Not that there haven’t been surprises along the way. Teague says he thought the app’s social sharing features would be more popular. But it turns out users generally don’t want to share their weight-loss progress with their Twitter and Facebook followers (there are others they do want to share with though). On the flip side, he says he didn’t expect much from adding a feature for scanning food bar codes in 2011. But it turned out to be immensely popular, he says.
Teague declined to give specifics about how his company plans to ramp up revenues. He did say, “We continue to focus on being a consumer weight-loss company,” and that FitNow would stick with apps, rather than moving into mobile platforms for health, as Boston-based FitnessKeeper (maker of another popular fitness app, RunKeeper) has been doing.

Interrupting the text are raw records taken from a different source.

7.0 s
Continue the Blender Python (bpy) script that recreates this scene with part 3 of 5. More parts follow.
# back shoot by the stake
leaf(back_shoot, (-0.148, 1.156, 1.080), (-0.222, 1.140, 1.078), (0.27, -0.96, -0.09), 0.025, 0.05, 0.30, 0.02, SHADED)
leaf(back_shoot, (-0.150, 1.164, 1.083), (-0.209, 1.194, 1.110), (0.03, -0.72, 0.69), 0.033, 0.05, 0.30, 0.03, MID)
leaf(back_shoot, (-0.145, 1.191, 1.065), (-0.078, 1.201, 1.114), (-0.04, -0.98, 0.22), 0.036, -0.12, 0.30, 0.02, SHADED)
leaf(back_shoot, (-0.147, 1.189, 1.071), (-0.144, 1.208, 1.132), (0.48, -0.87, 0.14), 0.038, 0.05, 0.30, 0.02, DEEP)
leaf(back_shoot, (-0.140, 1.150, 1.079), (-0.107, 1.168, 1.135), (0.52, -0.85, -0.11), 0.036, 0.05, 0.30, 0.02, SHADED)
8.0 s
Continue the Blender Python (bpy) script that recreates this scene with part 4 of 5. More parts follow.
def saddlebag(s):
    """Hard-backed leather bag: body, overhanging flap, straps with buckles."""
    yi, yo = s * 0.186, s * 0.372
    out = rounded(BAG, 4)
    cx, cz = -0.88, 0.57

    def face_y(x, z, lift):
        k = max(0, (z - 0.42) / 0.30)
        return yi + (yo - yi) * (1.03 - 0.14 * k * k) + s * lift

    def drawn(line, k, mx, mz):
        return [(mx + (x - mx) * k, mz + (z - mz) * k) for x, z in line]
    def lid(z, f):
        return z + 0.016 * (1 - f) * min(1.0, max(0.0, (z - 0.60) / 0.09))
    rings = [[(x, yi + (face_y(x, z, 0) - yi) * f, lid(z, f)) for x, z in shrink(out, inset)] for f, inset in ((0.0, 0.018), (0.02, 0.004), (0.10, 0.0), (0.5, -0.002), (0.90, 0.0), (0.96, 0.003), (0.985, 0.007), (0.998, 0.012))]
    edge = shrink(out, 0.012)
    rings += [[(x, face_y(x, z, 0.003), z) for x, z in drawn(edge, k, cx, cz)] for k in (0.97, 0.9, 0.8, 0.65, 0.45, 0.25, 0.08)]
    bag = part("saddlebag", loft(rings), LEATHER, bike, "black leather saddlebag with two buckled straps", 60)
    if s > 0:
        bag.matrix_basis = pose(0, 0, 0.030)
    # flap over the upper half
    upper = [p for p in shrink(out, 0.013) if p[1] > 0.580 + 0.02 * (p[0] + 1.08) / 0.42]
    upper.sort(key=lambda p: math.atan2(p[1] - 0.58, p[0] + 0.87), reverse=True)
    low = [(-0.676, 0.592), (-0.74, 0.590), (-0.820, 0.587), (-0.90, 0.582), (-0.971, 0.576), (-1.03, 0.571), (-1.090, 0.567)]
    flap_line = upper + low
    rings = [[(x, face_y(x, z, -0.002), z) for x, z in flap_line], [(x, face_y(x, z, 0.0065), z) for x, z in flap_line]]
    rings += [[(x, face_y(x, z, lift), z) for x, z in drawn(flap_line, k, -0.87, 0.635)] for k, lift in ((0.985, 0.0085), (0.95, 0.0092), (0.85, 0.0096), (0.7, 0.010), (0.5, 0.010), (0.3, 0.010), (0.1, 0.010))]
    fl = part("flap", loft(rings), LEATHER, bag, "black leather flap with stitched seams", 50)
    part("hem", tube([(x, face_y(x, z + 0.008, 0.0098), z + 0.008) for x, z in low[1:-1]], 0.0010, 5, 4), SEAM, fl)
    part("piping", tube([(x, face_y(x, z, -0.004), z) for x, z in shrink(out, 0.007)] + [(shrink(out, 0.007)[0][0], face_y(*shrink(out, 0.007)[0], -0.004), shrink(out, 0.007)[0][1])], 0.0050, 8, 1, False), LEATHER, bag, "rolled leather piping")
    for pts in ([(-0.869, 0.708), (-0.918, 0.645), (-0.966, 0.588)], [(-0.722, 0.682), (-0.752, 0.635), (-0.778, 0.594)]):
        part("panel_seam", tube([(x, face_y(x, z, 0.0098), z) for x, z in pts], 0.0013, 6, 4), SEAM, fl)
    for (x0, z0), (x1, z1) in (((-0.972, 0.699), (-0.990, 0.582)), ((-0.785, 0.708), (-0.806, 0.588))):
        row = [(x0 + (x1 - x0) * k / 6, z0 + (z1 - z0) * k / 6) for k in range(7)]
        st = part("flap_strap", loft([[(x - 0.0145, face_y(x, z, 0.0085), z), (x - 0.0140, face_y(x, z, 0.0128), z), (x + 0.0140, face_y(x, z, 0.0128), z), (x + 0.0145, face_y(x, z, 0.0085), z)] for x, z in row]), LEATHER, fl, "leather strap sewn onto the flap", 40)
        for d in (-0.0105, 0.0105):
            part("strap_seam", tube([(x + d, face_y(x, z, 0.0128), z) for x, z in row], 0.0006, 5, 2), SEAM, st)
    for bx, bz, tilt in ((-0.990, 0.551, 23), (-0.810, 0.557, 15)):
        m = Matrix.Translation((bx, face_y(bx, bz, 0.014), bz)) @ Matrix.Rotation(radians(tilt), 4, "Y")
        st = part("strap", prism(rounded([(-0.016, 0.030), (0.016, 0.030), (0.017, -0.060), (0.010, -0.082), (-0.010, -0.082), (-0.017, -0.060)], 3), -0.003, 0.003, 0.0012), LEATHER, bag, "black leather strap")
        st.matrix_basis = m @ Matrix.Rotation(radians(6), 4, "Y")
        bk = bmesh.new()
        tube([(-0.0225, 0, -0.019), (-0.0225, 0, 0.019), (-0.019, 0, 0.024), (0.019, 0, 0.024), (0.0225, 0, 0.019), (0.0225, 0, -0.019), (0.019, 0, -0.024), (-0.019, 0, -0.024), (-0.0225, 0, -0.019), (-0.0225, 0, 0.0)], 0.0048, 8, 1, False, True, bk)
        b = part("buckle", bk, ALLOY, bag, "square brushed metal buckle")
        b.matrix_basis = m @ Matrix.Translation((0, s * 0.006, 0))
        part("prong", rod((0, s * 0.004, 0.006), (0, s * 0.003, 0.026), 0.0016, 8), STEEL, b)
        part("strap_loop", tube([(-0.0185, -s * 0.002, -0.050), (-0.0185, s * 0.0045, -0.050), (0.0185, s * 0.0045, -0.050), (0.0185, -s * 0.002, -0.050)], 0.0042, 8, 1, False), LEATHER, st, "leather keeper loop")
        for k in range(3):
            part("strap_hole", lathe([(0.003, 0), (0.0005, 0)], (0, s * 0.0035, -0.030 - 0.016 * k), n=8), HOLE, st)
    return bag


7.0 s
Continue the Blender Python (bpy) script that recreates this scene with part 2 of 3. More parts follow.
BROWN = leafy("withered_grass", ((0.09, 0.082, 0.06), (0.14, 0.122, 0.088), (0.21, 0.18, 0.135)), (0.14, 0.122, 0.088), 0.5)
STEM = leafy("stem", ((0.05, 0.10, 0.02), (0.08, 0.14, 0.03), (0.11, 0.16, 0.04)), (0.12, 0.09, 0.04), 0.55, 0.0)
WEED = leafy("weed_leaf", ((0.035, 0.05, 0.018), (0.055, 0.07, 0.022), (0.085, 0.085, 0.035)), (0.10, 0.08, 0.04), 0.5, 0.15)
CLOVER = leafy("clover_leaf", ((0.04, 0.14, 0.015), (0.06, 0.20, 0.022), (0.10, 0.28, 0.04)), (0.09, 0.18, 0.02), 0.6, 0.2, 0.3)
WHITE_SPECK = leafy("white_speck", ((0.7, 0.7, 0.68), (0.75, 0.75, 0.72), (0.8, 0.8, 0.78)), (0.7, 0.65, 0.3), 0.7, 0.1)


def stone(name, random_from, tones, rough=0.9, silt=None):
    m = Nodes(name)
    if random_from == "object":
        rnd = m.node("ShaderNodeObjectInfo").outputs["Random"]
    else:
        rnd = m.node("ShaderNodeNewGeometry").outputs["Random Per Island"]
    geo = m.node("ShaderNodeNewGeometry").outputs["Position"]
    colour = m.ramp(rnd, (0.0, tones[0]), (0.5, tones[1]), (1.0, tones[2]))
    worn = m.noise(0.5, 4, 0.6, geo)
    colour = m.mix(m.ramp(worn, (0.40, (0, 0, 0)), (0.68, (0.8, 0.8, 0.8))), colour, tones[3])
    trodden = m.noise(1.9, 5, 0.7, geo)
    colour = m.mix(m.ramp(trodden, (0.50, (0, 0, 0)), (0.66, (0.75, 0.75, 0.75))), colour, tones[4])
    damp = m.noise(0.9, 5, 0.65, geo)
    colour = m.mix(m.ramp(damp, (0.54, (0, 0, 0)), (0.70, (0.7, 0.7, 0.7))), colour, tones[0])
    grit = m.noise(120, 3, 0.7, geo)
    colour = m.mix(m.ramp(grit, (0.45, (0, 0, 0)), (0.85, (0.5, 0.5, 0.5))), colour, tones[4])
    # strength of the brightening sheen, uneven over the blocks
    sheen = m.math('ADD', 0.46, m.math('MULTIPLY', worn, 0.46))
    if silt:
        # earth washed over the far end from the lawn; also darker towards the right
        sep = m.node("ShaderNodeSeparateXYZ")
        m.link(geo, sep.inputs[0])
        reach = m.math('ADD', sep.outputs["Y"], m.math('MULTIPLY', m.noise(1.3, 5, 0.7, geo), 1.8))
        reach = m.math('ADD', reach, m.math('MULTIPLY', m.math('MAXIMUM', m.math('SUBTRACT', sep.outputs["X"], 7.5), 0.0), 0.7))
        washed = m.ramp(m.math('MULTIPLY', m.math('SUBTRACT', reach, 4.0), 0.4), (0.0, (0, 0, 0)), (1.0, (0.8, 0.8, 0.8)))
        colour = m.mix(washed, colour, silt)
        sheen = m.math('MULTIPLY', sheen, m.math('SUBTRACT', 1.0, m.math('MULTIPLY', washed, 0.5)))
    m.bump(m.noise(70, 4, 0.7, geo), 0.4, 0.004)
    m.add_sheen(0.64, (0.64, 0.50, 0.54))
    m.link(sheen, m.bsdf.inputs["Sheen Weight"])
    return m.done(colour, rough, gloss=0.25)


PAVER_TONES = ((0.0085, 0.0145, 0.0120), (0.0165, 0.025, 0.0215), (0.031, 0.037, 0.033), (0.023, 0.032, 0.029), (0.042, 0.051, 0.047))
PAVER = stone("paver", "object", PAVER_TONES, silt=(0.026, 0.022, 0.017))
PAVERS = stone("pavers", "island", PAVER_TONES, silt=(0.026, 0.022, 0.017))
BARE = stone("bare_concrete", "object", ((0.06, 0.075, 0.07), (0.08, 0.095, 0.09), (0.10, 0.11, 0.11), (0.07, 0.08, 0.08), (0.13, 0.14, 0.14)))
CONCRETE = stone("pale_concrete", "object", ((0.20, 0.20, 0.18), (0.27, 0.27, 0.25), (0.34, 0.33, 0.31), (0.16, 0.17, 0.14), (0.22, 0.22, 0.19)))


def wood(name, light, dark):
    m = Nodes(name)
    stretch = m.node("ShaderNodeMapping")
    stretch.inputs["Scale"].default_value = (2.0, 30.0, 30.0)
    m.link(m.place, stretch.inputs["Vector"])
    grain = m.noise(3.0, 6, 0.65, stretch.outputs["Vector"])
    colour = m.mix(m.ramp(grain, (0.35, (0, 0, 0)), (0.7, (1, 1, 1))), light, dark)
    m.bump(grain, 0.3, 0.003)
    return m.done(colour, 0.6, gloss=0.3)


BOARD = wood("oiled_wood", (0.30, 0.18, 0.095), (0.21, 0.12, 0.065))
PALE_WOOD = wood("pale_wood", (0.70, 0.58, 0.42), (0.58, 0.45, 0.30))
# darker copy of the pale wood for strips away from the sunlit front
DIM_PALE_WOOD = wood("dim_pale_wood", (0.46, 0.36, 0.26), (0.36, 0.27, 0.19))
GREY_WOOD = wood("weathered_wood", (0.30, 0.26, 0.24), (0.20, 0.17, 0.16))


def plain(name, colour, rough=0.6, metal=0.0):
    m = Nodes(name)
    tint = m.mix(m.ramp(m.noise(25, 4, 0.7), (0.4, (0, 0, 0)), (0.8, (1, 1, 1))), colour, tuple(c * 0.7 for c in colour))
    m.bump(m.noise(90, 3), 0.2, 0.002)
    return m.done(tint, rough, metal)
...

Broadly speaking, he says the keys to the next stage of growth are to “iterate, be responsive, learn, become more efficient, and then roll out the scale.” Interestingly, he says all that can be done without raising another financing round.
And while some are forecasting the decline of mobile apps, Teague remains bullish. “As long as there’s a zero-cost marketing infrastructure, and app stores where you can get to customers directly, that creates a lot of opportunity for independence,” he says. “There will be way more apps than websites.”